At the same time, and I think Mr Sadat outlined this as well, a lot of people are critical of the peace deal, the Doha peace deal. It removed the Afghan government from the process. It delegitimised them. There is always this statement from Khalizad that nothing is agreed to until everything is agreed to. Well, we found out that's not true. There are four points that should have been agreed to.
And there was always these rumours that there was a personal rivalry between these two persons who had gone to college together. And so, you know, how much of that is true? But these are the type of rumours that go around.
And then when you have the Biden decision to withdraw and take away the helicopter defence system, the real-time intelligence, et cetera, then it plays into this narrative that, yes, there's an agreement that it's through the Afghan government. There was a decision to remove these capabilities. I believe the Afghan defence forces were asked to stand on active defence, not on offensive capabilities, for quite a significant amount of time.
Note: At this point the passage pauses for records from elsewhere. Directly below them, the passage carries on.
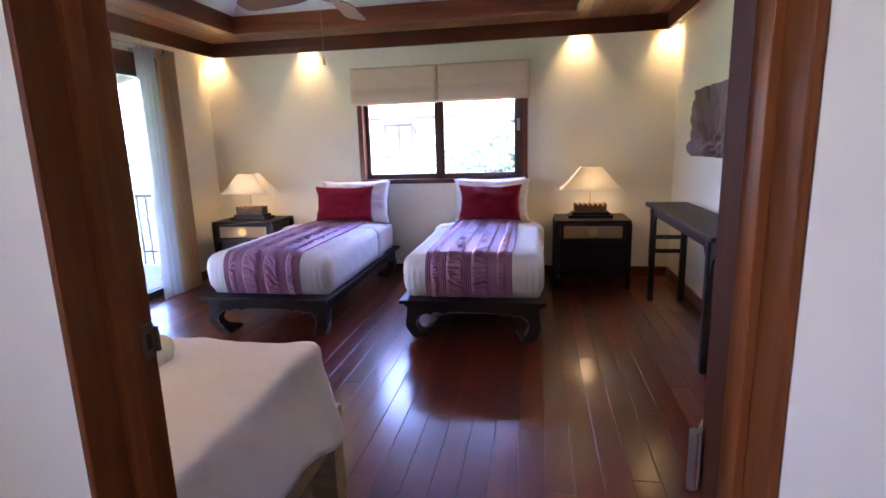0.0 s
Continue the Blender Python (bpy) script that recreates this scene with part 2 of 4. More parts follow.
M_WHITEWASH = plaster("outdoor_white_render", (0.80, 0.80, 0.80))
M_TILE = plaster("pale_balcony_tile", (0.62, 0.58, 0.56), 40, 0.45)
M_RAIL = wood("weathered_rail_wood", (0.10, 0.055, 0.035), (0.22, 0.13, 0.085), "Y", 0.6)
M_FRET = wood("dark_fretwork_wood", (0.035, 0.016, 0.012), (0.075, 0.034, 0.024), "Y", 0.5)
M_BLADE = wood("rosewood_fan_blade", (0.16, 0.05, 0.035), (0.30, 0.11, 0.08), "X", 0.35, 0.1)
M_PALEBLADE = plaster("cream_fan_blade", (0.27, 0.28, 0.23), 50, 0.45)
M_LEAFY = foliage("broad_leaf", (0.045, 0.10, 0.036), (0.115, 0.20, 0.07))
M_PALMLEAF = foliage("palm_leaf", (0.08, 0.14, 0.045), (0.20, 0.26, 0.10))
M_BARK = plaster("bark", (0.20, 0.15, 0.11), 25, 0.9)
M_GRASS = plaster("lawn", (0.09, 0.15, 0.04), 15, 0.9)
M_ROOF = plaster("red_roof_tile", (0.28, 0.12, 0.09), 20, 0.8)
M_NBFRAME = plaster("purple_brown_paint", (0.08, 0.05, 0.07))
M_BLOSSOM = foliage("white_blossom", (0.30, 0.34, 0.20), (0.75, 0.74, 0.66))
M_BULB = glow("lit_bulb", (1.0, 0.72, 0.35), 1.5)
M_LENS = glow("lit_downlight", (1.0, 0.82, 0.55), 3.0)
M_BLACK = plaster("latch_hole_shade", (0.02, 0.02, 0.02))


# ---- mesh helpers ----
def finish(name, bm, mat, smooth=False):
    me = bpy.data.meshes.new(name)
    bm.normal_update()
    bm.to_mesh(me)
    bm.free()
    for m in (mat if isinstance(mat, (list, tuple)) else [mat]):
        me.materials.append(m)
    if smooth:
        me.polygons.foreach_set("use_smooth", [True] * len(me.polygons))
    return me


def part(name, bm, mat, parent, label="", smooth=False):
    ob = new(name, finish(name, bm, mat, smooth))
    ob.parent = parent
    if label:
        tagged(ob, label)
    return ob


def thing(name, at, label, category, group="", rz=0.0):
    ob = new(name)
    ob.matrix_basis = pose(*at, 0, 0, rz)
    ob.empty_display_size = 0.1
    return tagged(ob, label, category, group)


def structure(name, bm, mat, label, category, smooth=False):
    return tagged(new(name, finish(name, bm, mat, smooth)), label, category, kind="structure")


def solid(name, bm, mat, label, category, group="", smooth=False, at=None):
    ob = new(name, finish(name, bm, mat, smooth))
    if at is not None:
        ob.matrix_basis = at
    return tagged(ob, label, category, group)


def box(bm, x0, x1, y0, y1, z0, z1, bevel=0.0, m=None):
    r = bmesh.ops.create_cube(bm, size=1.0)
    vs = r["verts"]
    for v in vs:
        v.co = Vector(((x0 + x1) / 2 + v.co.x * (x1 - x0), (y0 + y1) / 2 + v.co.y * (y1 - y0), (z0 + z1) / 2 + v.co.z * (z1 - z0)))
    if bevel:
        es = list({e for v in vs for e in v.link_edges})
        r2 = bmesh.ops.bevel(bm, geom=es, offset=bevel, segments=2, affect="EDGES", profile=0.6)
        vs = list({v for f in r2["faces"] for v in f.verts} | {v for v in vs if v.is_valid})
    if m is not None:
        bmesh.ops.transform(bm, matrix=m, verts=vs)
    return bm


def one_box(*a, bevel=0.0, m=None):
    return box(bmesh.new(), *a, bevel=bevel, m=m)


def tube(bm, p, q, r0, r1=None, n=12, caps=True):
    p, q = Vector(p), Vector(q)
    r = bmesh.ops.create_cone(bm, cap_ends=caps, segments=n, radius1=r0, radius2=r0 if r1 is None else r1, depth=(q - p).length)
    m = Matrix.Translation((p + q) / 2) @ (q - p).to_track_quat("Z", "Y").to_matrix().to_4x4()
    bmesh.ops.transform(bm, matrix=m, verts=r["verts"])
    return bm


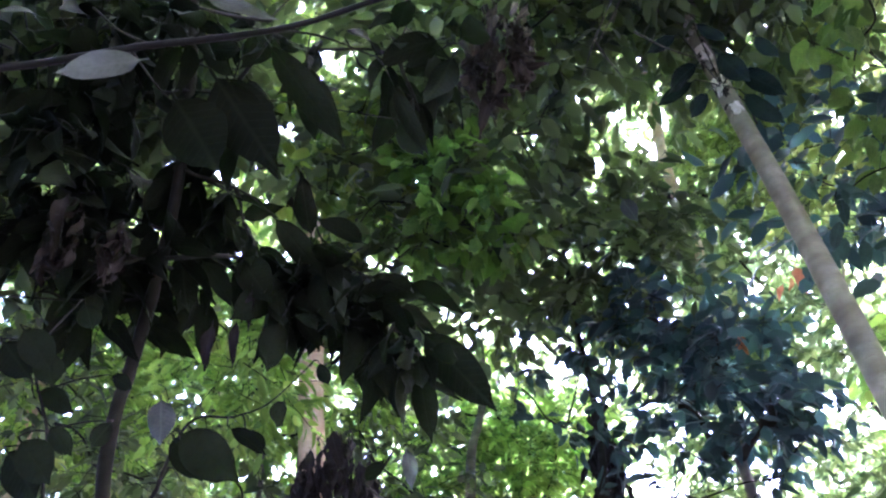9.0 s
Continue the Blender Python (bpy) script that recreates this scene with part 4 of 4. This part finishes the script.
def build_dead_things():
    p = spot
    fork = dead_bundle("dark shaggy bundle of dead leaves hanging below a branch fork",
                       [(p(17.6, 34.9, 5.0), p(16.9, 28.4, 5.0), 0.075), (p(18.8, 34.4, 5.05), p(19.0, 26.4, 5.05), 0.075), (p(17.0, 33.6, 5.1), p(16.9, 28, 5.1), 0.075), (p(19.5, 33, 5.1), p(20.2, 27.2, 5.1), 0.07), (p(18.2, 35.2, 5.05), p(18.0, 32, 5.05), 0.1)],
                       0.16, 270, 61, LEAF_BLACKENED, 0.03)
    stem("branch", [p(18.9, 35, 5.0), p(17.7, 36.5, 5.0), p(16.6, 38.4, 5.0)], 0.014, 0.008, BARK_DARK, fork, 8, 6)
    stem("branch", [p(18.9, 35, 5.0), p(20.4, 36, 5.0), p(21.4, 38, 5.0)], 0.014, 0.008, BARK_DARK, fork, 8, 6)
    dead_bundle("brown mass of withered leaves hanging high in the crown",
                [(p(-14.0, 61.0, 5.5), p(-14.8, 54.4, 5.5), 0.09), (p(-11.2, 60.8, 5.5), p(-11.2, 55.2, 5.5), 0.09), (p(-15.6, 59.6, 5.55), p(-16.6, 56.2, 5.55), 0.08)], 0.19, 150, 62, LEAF_DEAD, 0.01)
    dead_bundle("dark clump of dry leaves caught on a stem",
                [(p(-28.3, 38, 5.0), p(-28.6, 33.6, 5.0), 0.13), (p(-26.6, 36.4, 5.0), p(-26, 33.4, 5.0), 0.1), (p(-30, 36.6, 5.05), p(-30, 33.2, 5.05), 0.1)], 0.17, 150, 63, LEAF_BLACKENED, 0.01)
    dead_bundle("shaggy dark sheath of dead leaves round a thin trunk",
                [(p(-9.2, 38.6, 7.7), p(-9.3, 34.4, 7.7), 0.07), (p(-9.6, 36.4, 7.6), p(-9.7, 32.4, 7.6), 0.09), (p(-8.8, 36.8, 7.6), p(-8.9, 33, 7.6), 0.07)], 0.24, 90, 64, LEAF_BLACKENED, 0.01)
    dead_bundle("withered brown leaves drooping among dark ones",
                [(p(-50, 47.6, 4.45), p(-50.6, 43.4, 4.45), 0.09), (p(-46.2, 47.2, 4.45), p(-46.4, 44.2, 4.45), 0.07)], 0.16, 60, 65, LEAF_WITHERED, 0.008)
    pole = [p(18.5, 5, 4.9), p(18.6, 19.4, 5.0), p(18.5, 24.9, 5.0), p(18.4, 29, 5.05), p(18.9, 35.2, 5.05)]
    sap = anchor("dead_sapling", Vector((pole[0].x, pole[0].y, -0.1)), "thin dark bare sapling stem", "tree")
    stem("trunk", [Vector((pole[0].x, pole[0].y, -0.1))] + pole, 0.024, 0.016, BARK_DARK, sap, 10, 6)

    bough = [p(-63.5, 50.1, 4.1), p(-59.3, 52.0, 4.09), p(-55.7, 53.6, 4.08), p(-49.8, 56.0, 4.06), p(-43.7, 57.7, 4.05), p(-36.4, 59.4, 4.04), p(-28.9, 61.2, 4.03), p(-19.2, 62.8, 4.01)]
    limb = anchor("overhead_bough", Vector(bough[0]), "thin shade-black bough crossing overhead with bare side twigs", "branch")
    stem("bough", bough, 0.016, 0.011, BARK_BOUGH_SHADE, limb, 10, 8)
    stem("side_branch", [p(-46.1, 58.9, 4.06), p(-42.1, 59.1, 4.05), p(-38.7, 59.4, 4.04)], 0.006, 0.01, BARK_DARK, limb, 8, 6)
    for j, side in enumerate(([p(-50.5, 55.6, 4.08), p(-47.7, 54.5, 4.1), p(-45.9, 53.9, 4.1)], [p(-54.9, 56.8, 4.13), p(-51.9, 56.3, 4.12), p(-48.4, 56.3, 4.07)], [p(-39.2, 59.2, 4.05), p(-37.8, 60.4, 4.09), p(-35.7, 61.6, 4.09)])):
        stem("side_branch", side, 0.005, 0.003, BARK_DARK, limb, 6, 6, seed=j)
    grey = broad_leaf_mesh("dry_leaf", LEAF_GREY, 0.45, 0.15, 0.05, seed=4)
    for a, b, w in ((p(-49.0, 55.5, 3.97), p(-55.8, 53.0, 3.98), 0.1), (p(-46.6, 59.4, 3.96), p(-38.3, 59.6, 3.94), 0.05), (p(-40.8, 38.9, 4.3), p(-40.1, 36.3, 4.26), 0.11), (p(-4.0, 49.2, 7.0), p(-3.0, 47.6, 6.95), 0.11), (p(-24.2, 37.3, 4.18), p(-23.7, 34.8, 4.1), 0.06)):
        dry = anchor("dry_leaf", a, "grey dry leaf caught among the twigs", "leaf", "dry leaves")
        hang_leaf(dry, grey, a, b, (a - EYE).normalized() + Vector((0.2, 0.1, 0.5)), w, name="blade")

    curled = broad_leaf_mesh("dead_leaf", LEAF_BLACKENED, 0.3, 0.3, 0.08, seed=12)
    for a, b, w in (((-38.2, 43.2, 4.4), (-38.6, 40.6, 4.36), 0.08), ((-36.6, 43.6, 4.4), (-36.6, 41.0, 4.36), 0.06), ((-35.8, 45.4, 4.4), (-35.9, 43.0, 4.36), 0.05)):
        dead = anchor("hanging_dead_leaf", p(*a), "curled dark brown dead leaf hanging from a twig", "leaf", "curled dead leaves")
        hang_leaf(dead, curled, p(*a), p(*b), (0.4, -0.8, 0.3), w, name="blade")

    red = broad_leaf_mesh("withered_leaf", LEAF_ORANGE, 0.5, 0.3, 0.05, seed=9)
    far = [((6.9, 42.7, 7.4), (7.3, 41.3, 7.3), 0.12), ((5.9, 42, 7.9), (5.0, 41.3, 7.9), 0.045), ((1.5, 40.2, 7.1), (1.5, 39.3, 7.0), 0.07),
           ((6.6, 42.2, 7.9), (6.2, 41.4, 7.9), 0.04), ((30.2, 43.9, 6), (29.4, 42.9, 6), 0.05)]
    near = [((-26.2, 31.2, 3.5), (-25.7, 29.6, 3.5), 0.05), ((-24.4, 32, 3.5), (-24, 30.1, 3.5), 0.04), ((-23.8, 31.2, 3.5), (-22.5, 28.9, 3.5), 0.058),
            ((-19.8, 28.9, 3.5), (-18.6, 27.9, 3.5), 0.05), ((-20.9, 30, 3.5), (-20.3, 29, 3.5), 0.03)]
    shoot = [p(-25.4, 3, 3.5), p(-25.2, 20, 3.5), p(-24.6, 28, 3.52), p(-24.9, 33, 3.52)]
    seedling = anchor("seedling", Vector((shoot[0].x, shoot[0].y, -0.1)), "thin seedling with dark leaves and withered orange ones", "shrub")
    stem("stem", [Vector((shoot[0].x, shoot[0].y, -0.1))] + shoot, 0.007, 0.003, BARK_DARK, seedling, 6, 6)
    set_leaves(seedling, SEEDLING_LEAVES, shoot, LEAF_BROAD_SILHOUETTE, 9)
    for k, (a, b, w) in enumerate(near):
        root = min(smooth_line(shoot, 8), key=lambda q: (q - p(*a)).length)
        stem("twig", [root, root.lerp(p(*a), 0.5) + Vector((0, 0, 0.01)), p(*a)], 0.003, 0.002, BARK_DARK, seedling, 5, 4, seed=k)
    rust = broad_leaf_mesh("withered_leaf", LEAF_RUST, 0.46, 0.55, 0.09, seed=15)
    for k, (a, b, w) in enumerate(far + near):
        dead = anchor("withered_leaf", p(*a), "withered orange leaf hanging among green ones", "leaf", "withered orange leaves")
        turn = Vector((0.1 + 0.5 * math.sin(2.3 * k), -0.8, 0.5 + 0.3 * math.cos(1.7 * k)))
        hang_leaf(dead, red if k < len(far) else rust, p(*a), p(*b), turn, w, name="blade")


build_dead_things()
So this plays into the narrative in, I believe, the Ministry of Defence, the soldiers, the Army, that, well, there's something happening here and they want us. This narrative that they're leaving us and they've actually planned for this takeover.
And, you know, I think the most damning analogy that I've read somewhere is that there was a criticism that the Afghan handover from the government to the Taliban went smoother than the US transition. And so there's this kind of narrative that goes around. And I think it's going to play into people's hands for years, years to come.